_Written problem_.
Each line below should be retyped exactly, with no pictures.

[Begin]

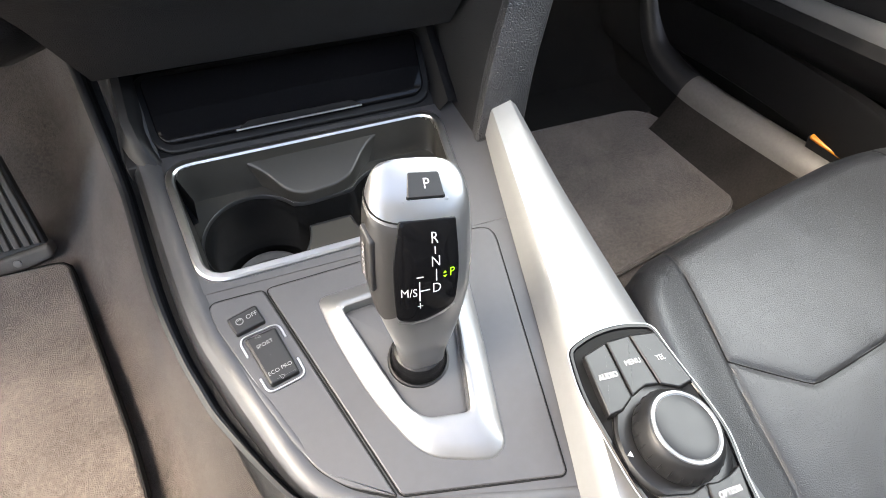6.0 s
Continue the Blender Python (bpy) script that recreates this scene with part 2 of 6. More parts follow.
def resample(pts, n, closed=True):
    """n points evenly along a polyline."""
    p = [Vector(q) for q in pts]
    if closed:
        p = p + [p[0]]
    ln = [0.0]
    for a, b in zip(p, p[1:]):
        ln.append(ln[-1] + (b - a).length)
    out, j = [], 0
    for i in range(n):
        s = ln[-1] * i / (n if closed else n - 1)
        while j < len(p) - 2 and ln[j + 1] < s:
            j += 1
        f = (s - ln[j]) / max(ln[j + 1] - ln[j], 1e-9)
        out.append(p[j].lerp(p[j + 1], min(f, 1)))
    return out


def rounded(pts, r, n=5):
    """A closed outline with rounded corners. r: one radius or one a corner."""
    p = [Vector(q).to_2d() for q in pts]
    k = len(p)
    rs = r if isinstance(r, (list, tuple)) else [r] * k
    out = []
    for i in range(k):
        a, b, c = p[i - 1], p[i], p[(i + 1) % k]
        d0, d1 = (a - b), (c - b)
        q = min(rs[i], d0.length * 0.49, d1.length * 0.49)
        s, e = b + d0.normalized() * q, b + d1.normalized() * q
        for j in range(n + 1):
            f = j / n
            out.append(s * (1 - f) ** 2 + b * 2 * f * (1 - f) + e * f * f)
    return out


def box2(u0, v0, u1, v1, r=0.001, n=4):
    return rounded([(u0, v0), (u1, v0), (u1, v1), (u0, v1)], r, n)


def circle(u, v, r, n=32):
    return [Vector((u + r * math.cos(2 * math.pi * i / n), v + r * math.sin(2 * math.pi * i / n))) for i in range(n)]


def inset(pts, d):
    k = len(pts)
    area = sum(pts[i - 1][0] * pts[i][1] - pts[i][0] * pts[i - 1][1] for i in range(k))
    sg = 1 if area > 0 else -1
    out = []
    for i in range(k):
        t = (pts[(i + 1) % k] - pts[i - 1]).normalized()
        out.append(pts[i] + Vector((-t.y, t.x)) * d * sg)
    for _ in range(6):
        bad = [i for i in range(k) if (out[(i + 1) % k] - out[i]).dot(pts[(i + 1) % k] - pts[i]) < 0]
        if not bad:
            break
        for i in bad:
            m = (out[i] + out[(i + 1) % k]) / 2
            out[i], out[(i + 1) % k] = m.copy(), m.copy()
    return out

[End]

_Solved problem_.
6.0 s
Continue the Blender Python (bpy) script that recreates this scene with part 2 of 6. More parts follow.
def resample(pts, n, closed=True):
    """n points evenly along a polyline."""
    p = [Vector(q) for q in pts]
    if closed:
        p = p + [p[0]]
    ln = [0.0]
    for a, b in zip(p, p[1:]):
        ln.append(ln[-1] + (b - a).length)
    out, j = [], 0
    for i in range(n):
        s = ln[-1] * i / (n if closed else n - 1)
        while j < len(p) - 2 and ln[j + 1] < s:
            j += 1
        f = (s - ln[j]) / max(ln[j + 1] - ln[j], 1e-9)
        out.append(p[j].lerp(p[j + 1], min(f, 1)))
    return out


def rounded(pts, r, n=5):
    """A closed outline with rounded corners. r: one radius or one a corner."""
    p = [Vector(q).to_2d() for q in pts]
    k = len(p)
    rs = r if isinstance(r, (list, tuple)) else [r] * k
    out = []
    for i in range(k):
        a, b, c = p[i - 1], p[i], p[(i + 1) % k]
        d0, d1 = (a - b), (c - b)
        q = min(rs[i], d0.length * 0.49, d1.length * 0.49)
        s, e = b + d0.normalized() * q, b + d1.normalized() * q
        for j in range(n + 1):
            f = j / n
            out.append(s * (1 - f) ** 2 + b * 2 * f * (1 - f) + e * f * f)
    return out


def box2(u0, v0, u1, v1, r=0.001, n=4):
    return rounded([(u0, v0), (u1, v0), (u1, v1), (u0, v1)], r, n)


def circle(u, v, r, n=32):
    return [Vector((u + r * math.cos(2 * math.pi * i / n), v + r * math.sin(2 * math.pi * i / n))) for i in range(n)]


def inset(pts, d):
    k = len(pts)
    area = sum(pts[i - 1][0] * pts[i][1] - pts[i][0] * pts[i - 1][1] for i in range(k))
    sg = 1 if area > 0 else -1
    out = []
    for i in range(k):
        t = (pts[(i + 1) % k] - pts[i - 1]).normalized()
        out.append(pts[i] + Vector((-t.y, t.x)) * d * sg)
    for _ in range(6):
        bad = [i for i in range(k) if (out[(i + 1) % k] - out[i]).dot(pts[(i + 1) % k] - pts[i]) < 0]
        if not bad:
            break
        for i in bad:
            m = (out[i] + out[(i + 1) % k]) / 2
            out[i], out[(i + 1) % k] = m.copy(), m.copy()
    return out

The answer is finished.